§ EXERCISE PROMPT
Read the lines that follow and pick out every one containing the word "location".

##############################

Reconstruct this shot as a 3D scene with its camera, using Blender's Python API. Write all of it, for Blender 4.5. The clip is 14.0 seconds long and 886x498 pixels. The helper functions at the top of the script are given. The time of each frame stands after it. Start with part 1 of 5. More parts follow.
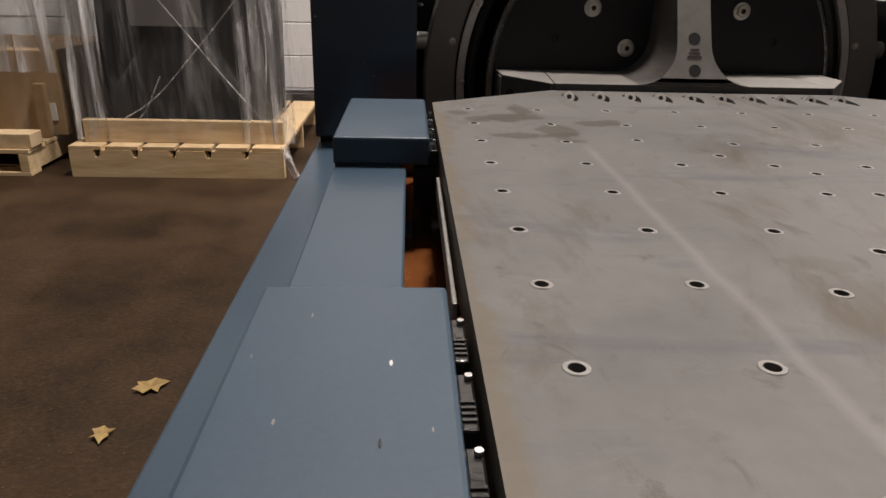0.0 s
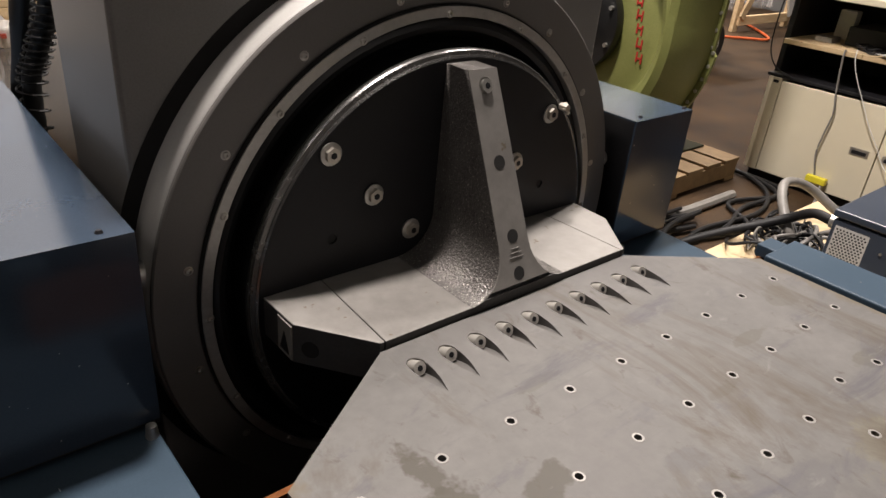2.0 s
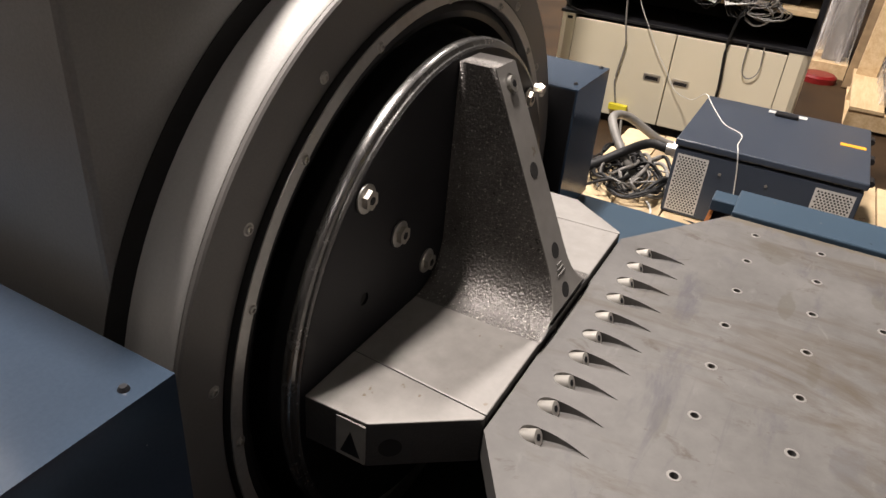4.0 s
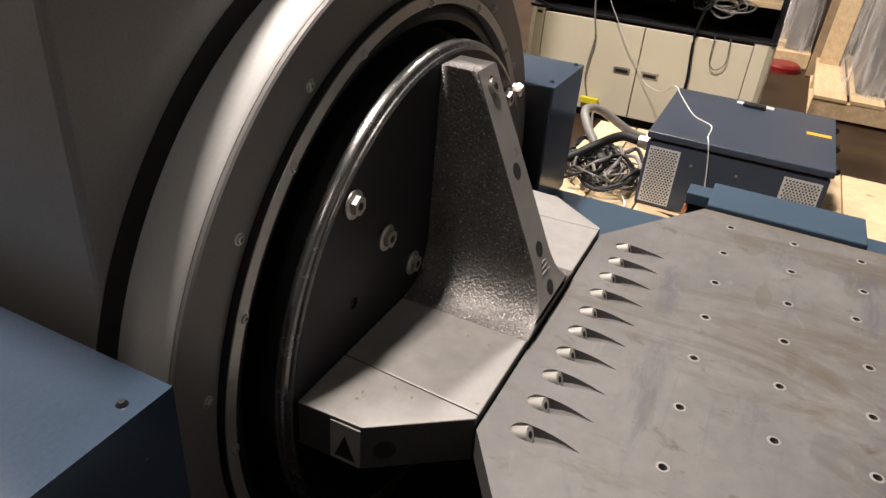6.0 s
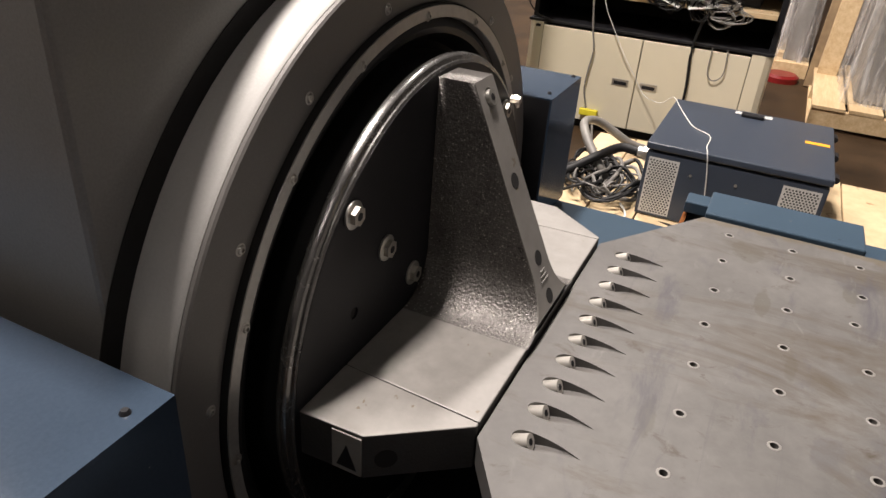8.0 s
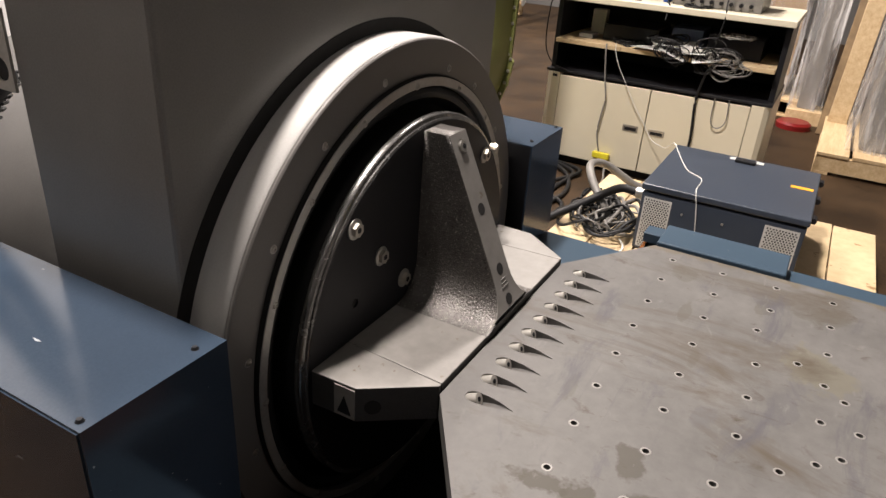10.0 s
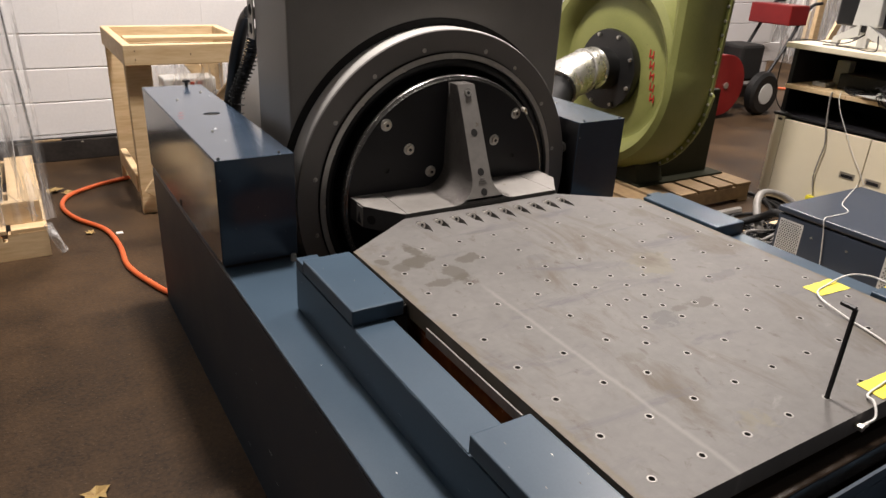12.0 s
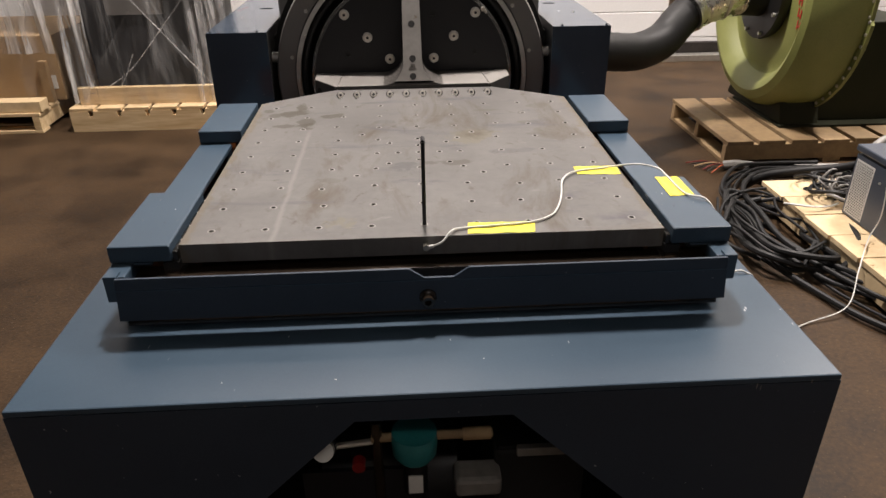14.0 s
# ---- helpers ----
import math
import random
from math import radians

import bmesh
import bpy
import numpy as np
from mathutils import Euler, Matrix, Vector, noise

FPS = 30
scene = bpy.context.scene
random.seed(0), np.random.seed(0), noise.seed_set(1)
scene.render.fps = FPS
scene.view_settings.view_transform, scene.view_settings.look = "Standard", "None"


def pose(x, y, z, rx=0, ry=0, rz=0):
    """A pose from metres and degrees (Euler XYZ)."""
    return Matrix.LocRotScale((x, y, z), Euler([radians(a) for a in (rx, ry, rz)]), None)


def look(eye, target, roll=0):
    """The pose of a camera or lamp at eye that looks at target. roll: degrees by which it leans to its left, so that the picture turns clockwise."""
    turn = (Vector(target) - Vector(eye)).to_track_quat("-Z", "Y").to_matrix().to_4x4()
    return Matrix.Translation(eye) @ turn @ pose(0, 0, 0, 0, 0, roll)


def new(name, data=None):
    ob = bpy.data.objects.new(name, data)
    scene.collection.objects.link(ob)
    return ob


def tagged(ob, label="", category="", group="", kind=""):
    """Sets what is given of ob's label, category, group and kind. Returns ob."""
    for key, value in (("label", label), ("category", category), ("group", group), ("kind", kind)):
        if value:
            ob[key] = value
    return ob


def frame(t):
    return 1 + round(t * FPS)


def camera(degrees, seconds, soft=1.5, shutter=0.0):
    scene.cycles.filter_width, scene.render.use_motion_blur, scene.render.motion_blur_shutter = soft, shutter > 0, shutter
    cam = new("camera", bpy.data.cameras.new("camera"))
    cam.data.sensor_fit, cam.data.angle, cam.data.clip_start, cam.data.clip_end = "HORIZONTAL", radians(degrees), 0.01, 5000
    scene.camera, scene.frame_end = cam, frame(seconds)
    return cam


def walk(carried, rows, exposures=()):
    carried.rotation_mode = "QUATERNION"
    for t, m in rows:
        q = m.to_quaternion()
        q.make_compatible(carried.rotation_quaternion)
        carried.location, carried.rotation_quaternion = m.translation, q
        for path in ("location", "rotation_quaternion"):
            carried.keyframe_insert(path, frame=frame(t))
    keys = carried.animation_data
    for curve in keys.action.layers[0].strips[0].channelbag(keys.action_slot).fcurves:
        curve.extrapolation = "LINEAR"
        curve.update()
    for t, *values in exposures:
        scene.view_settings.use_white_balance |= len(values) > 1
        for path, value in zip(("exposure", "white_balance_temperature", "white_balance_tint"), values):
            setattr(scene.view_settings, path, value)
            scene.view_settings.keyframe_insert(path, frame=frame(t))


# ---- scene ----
cam = camera(64.9, 14.0)
PATH = [
    (0, (-0.492, -0.2, 0.865), (-0.392, 1.655, 0.125), 1.5),
    (0.5, (-0.598, -0.103, 0.982), (-0.144, 1.666, 0.167), 1.2),
    (1, (-0.679, 0.042, 1.106), (0.164, 1.634, 0.238), 4.6),
    (1.5, (-0.677, 0.22, 1.198), (0.364, 1.691, 0.331), 5.6),
    (2, (-0.684, 0.418, 1.213), (0.499, 1.738, 0.288), 5.2),
    (2.2, (-0.722, 0.516, 1.182), (0.552, 1.777, 0.293), 5.8),
    (4.3, (-0.764, 0.828, 1.211), (0.792, 1.553, 0.184), 5.4),
    (4.5, (-0.767, 0.835, 1.213), (0.794, 1.546, 0.184), 5.5),
    (5, (-0.772, 0.828, 1.215), (0.797, 1.532, 0.193), 5.2),
    (5.5, (-0.772, 0.822, 1.217), (0.801, 1.522, 0.199), 5.1),
    (6, (-0.771, 0.83, 1.218), (0.807, 1.523, 0.204), 5.0),
    (6.5, (-0.772, 0.833, 1.219), (0.811, 1.52, 0.208), 5.0),
    (7, (-0.772, 0.835, 1.218), (0.814, 1.522, 0.211), 4.8),
    (7.2, (-0.773, 0.839, 1.217), (0.815, 1.528, 0.216), 4.7),
    (9.3, (-0.82, 0.787, 1.229), (0.772, 1.524, 0.268), 3.9),
    (9.5, (-0.861, 0.784, 1.258), (0.738, 1.471, 0.272), 4.7),
    (10, (-0.979, 0.633, 1.321), (0.609, 1.462, 0.43), 4.0),
    (10.5, (-1.084, 0.362, 1.356), (0.307, 1.547, 0.542), 4.4),
    (11, (-1.196, 0.126, 1.36), (0.095, 1.428, 0.561), 3.6),
    (11.5, (-1.218, -0.156, 1.359), (-0.02, 1.235, 0.565), 3.1),
    (12, (-1.061, -0.475, 1.331), (-0.082, 1.076, 0.534), 3.0),
    (12.5, (-0.832, -0.667, 1.299), (0.091, 0.903, 0.472), 2.6),
    (13, (-0.571, -0.852, 1.296), (0.076, 0.819, 0.409), 1.1),
    (13.5, (-0.293, -1.125, 1.281), (0.014, 0.637, 0.384), 0.1),
    (14, (-0.03, -1.214, 1.267), (0.065, 0.551, 0.333), -0.6),
]
walk(cam, [(t, look(eye, target, roll)) for t, eye, target, roll in PATH],
     exposures=[(0, -0.38), (0.7, -0.3), (2, 0.0), (4.5, 0.08), (10.5, 0.12), (12.5, 0.02), (14, 0.2)])

# ---------------------------------------------------------------- light
world = bpy.data.worlds.new("hall")
scene.world = world
world.use_nodes = True
world.node_tree.nodes["Background"].inputs[0].default_value = (0.9, 0.86, 0.8, 1)
world.node_tree.nodes["Background"].inputs[1].default_value = 0.10


def area_lamp(x, y, z, length, width, watts, turn=0.0):
    data = bpy.data.lights.new("unseen_lamp", "AREA")
    data.shape, data.size, data.size_y, data.energy = "RECTANGLE", length, width, watts
    data.color = (1.0, 0.90, 0.84)
    ob = new("unseen_lamp", data)
    ob.matrix_world = pose(x, y, z, 0, 0, turn)
    return ob


CEIL = 5.6
# compact main lamp, its place worked out from the pan lip's shadow
area_lamp(0.0, 2.02, 5.0, 0.50, 0.40, 370)
# unseen fill lamps, added to brighten console, far floor, west side, wall, front
area_lamp(3.4, 2.2, 5.0, 0.9, 0.4, 215)
area_lamp(4.3, 3.6, 5.0, 0.9, 0.4, 140)
area_lamp(-3.2, 0.9, 4.6, 0.9, 0.4, 16)
area_lamp(-1.1, 3.5, 4.6, 2.4, 0.14, 34)
area_lamp(6.7, 5.3, 3.95, 2.4, 0.14, 400)
area_lamp(0.6, -3.0, 3.95, 3.2, 0.14, 20)


# ---------------------------------------------------------------- materials
def node(tree, kind, **props):
    n = tree.nodes.new(kind)
    for key, value in props.items():
        n.inputs[key.replace("_", " ")].default_value = value
    return n


def surface(name, dark, light, rough=(0.4, 0.6), metal=0.0, grain=60.0, blotch=4.0, mix=(0.35, 0.65),
            bump=0.1, bump_scale=200.0, stretch=(1, 1, 1), coat=0.0, speck=None, spread=0.0, gloss=0.5, scratch=None, coat_rough=0.1):
    """A paint, metal or wood: two tones mixed by coarse and fine noise, with uneven gloss and fine relief."""
    m = bpy.data.materials.new(name)
    m.use_nodes = True
    t = m.node_tree
    p = t.nodes["Principled BSDF"]
    co = node(t, "ShaderNodeTexCoord")
    mp = node(t, "ShaderNodeMapping", Scale=stretch)
    t.links.new(co.outputs["Object"], mp.inputs[0])
    big = node(t, "ShaderNodeTexNoise", Scale=blotch, Detail=5.0, Roughness=0.6)
    fine = node(t, "ShaderNodeTexNoise", Scale=grain, Detail=4.0, Roughness=0.6)
    for n in (big, fine):
        t.links.new(mp.outputs[0], n.inputs["Vector"])
    both = t.nodes.new("ShaderNodeMix")
    both.data_type = "FLOAT"
    both.inputs[0].default_value = 0.4
    t.links.new(big.outputs["Fac"], both.inputs[2])
    t.links.new(fine.outputs["Fac"], both.inputs[3])
    ramp = t.nodes.new("ShaderNodeValToRGB")
    ramp.color_ramp.elements[0].position, ramp.color_ramp.elements[1].position = mix
    ramp.color_ramp.elements[0].color, ramp.color_ramp.elements[1].color = (*dark, 1), (*light, 1)
    t.links.new(both.outputs[0], ramp.inputs[0])
    colour = ramp.outputs[0]
    if speck:
        dots = node(t, "ShaderNodeTexNoise", Scale=speck[0], Detail=3.0, Roughness=0.7)
        t.links.new(co.outputs["Object"], dots.inputs["Vector"])
        cut = t.nodes.new("ShaderNodeValToRGB")
        cut.color_ramp.elements[0].position, cut.color_ramp.elements[1].position = speck[1], speck[1] + 0.03
        t.links.new(dots.outputs["Fac"], cut.inputs[0])
        over = t.nodes.new("ShaderNodeMix")
        over.data_type = "RGBA"
        t.links.new(cut.outputs[0], over.inputs[0])
        t.links.new(colour, over.inputs[6])
        over.inputs[7].default_value = (*speck[2], 1)
        colour = over.outputs[2]
    if scratch:
        for turn, wide in ((0.5, 30.0), (-0.9, 24.0)):
            sm = node(t, "ShaderNodeMapping", Rotation=(turn, turn * 0.7, turn), Scale=(wide, wide * 0.22, wide))
            sn = node(t, "ShaderNodeTexNoise", Scale=3.0, Detail=2.0, Roughness=0.5)
            sc = t.nodes.new("ShaderNodeValToRGB")
            sc.color_ramp.elements[0].position, sc.color_ramp.elements[1].position = 0.765, 0.785
            so = t.nodes.new("ShaderNodeMix")
            so.data_type = "RGBA"
            t.links.new(co.outputs["Object"], sm.inputs[0])
            t.links.new(sm.outputs[0], sn.inputs["Vector"])
            t.links.new(sn.outputs["Fac"], sc.inputs[0])
            t.links.new(sc.outputs[0], so.inputs[0])
            t.links.new(colour, so.inputs[6])
            so.inputs[7].default_value = (*scratch, 1)
            colour = so.outputs[2]
    if spread:
        info = t.nodes.new("ShaderNodeObjectInfo")
        hsv = t.nodes.new("ShaderNodeHueSaturation")
        rng = node(t, "ShaderNodeMapRange", To_Min=1 - spread, To_Max=1 + spread)
        t.links.new(info.outputs["Random"], rng.inputs[0])
        t.links.new(rng.outputs[0], hsv.inputs["Value"])
        t.links.new(colour, hsv.inputs["Color"])
        colour = hsv.outputs[0]
    t.links.new(colour, p.inputs["Base Color"])
    rr = node(t, "ShaderNodeMapRange", From_Min=0.3, From_Max=0.7, To_Min=rough[0], To_Max=rough[1])
    t.links.new(both.outputs[0], rr.inputs[0])
    t.links.new(rr.outputs[0], p.inputs["Roughness"])
    p.inputs["Metallic"].default_value = metal
    p.inputs["Coat Weight"].default_value = coat
    p.inputs["Coat Roughness"].default_value = coat_rough
    p.inputs["Specular IOR Level"].default_value = gloss
    if bump:
        rel = node(t, "ShaderNodeTexNoise", Scale=bump_scale, Detail=3.0)
        t.links.new(mp.outputs[0], rel.inputs["Vector"])
        b = node(t, "ShaderNodeBump", Strength=bump, Distance=0.002)
        t.links.new(rel.outputs["Fac"], b.inputs["Height"])
        t.links.new(b.outputs[0], p.inputs["Normal"])
    return m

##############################

§ FINAL ANSWER
        carried.location, carried.rotation_quaternion = m.translation, q
        for path in ("location", "rotation_quaternion"):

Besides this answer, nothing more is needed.